Caranchini argues that there should be a different standard in place for persons such as her who have " practiced successfully . . . for some 30 plus years . . . [but] who stopped practicing for whatever reason and now seek readmission[.]" She states that there needs to be a " special avenue" for people like her because such persons are " special" and " different" from the average applicant, though it is unclear what this " special avenue" would entail. Apparently " applicants who have practiced law for a substantial period" would have " their 'practice' reviewed by lawyers" in order to determine their competency. But this " special" group would not need to demonstrate any proficiency outside of their particular area of expertise, even though this proposal does not appear to limit anyone's practice area to a certain field. " Newly minted lawyers," and those " who have practiced for a de minimus time period such as less than ten to fifteen years" would not qualify for this special procedure. Only those " who have practiced law [for an undefined] substantial period" need apply. Caranchini argues that the effort involved in implementing this plan would be minimal because only " [a] de minimus " number of applicants would qualify. Indeed, it is possible that only Caranchini herself would qualify. Although she claims that the Board's approach is arbitrary and capricious, it is she who advocates for an arbitrary approach. The purpose of the bar examination is to ensure that an objective set of criteria is used, as opposed to " a shifting standard which would lead to an ad hoc system of admissions." In re De Orsey, 112 R.I. 536, 312 A.2d 720, 725 (R.I. 1973).

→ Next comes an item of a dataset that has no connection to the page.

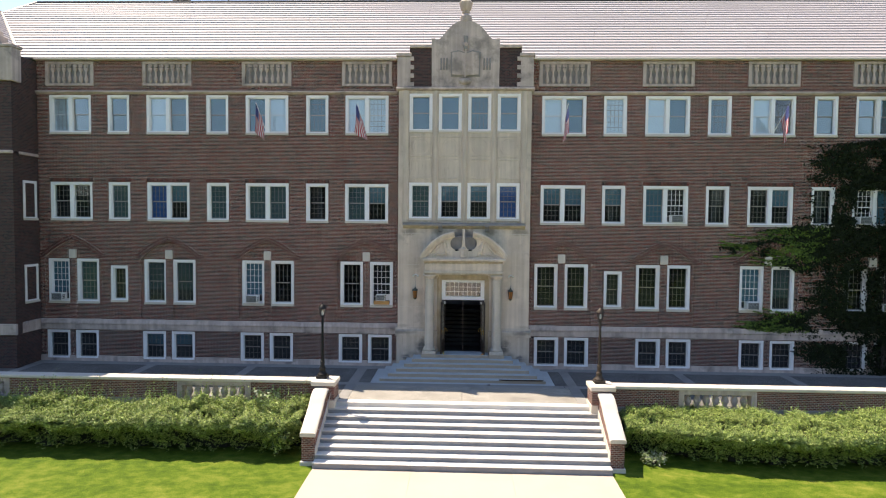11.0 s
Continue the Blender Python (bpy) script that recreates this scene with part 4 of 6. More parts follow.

Caranchini's allegations fail to state a claim under Article V, section 18, and she does not seek relief that can be afforded by the courts. Therefore, the trial court did not err in dismissing Caranchini's petition because it failed to state a claim upon which relief could be granted. This appeal is denied.
For the foregoing reasons, the Judgment of the circuit court, dismissing Appellant's claim, is affirmed.
Thomas H. Newton and Gary D. Witt, Judges, concur.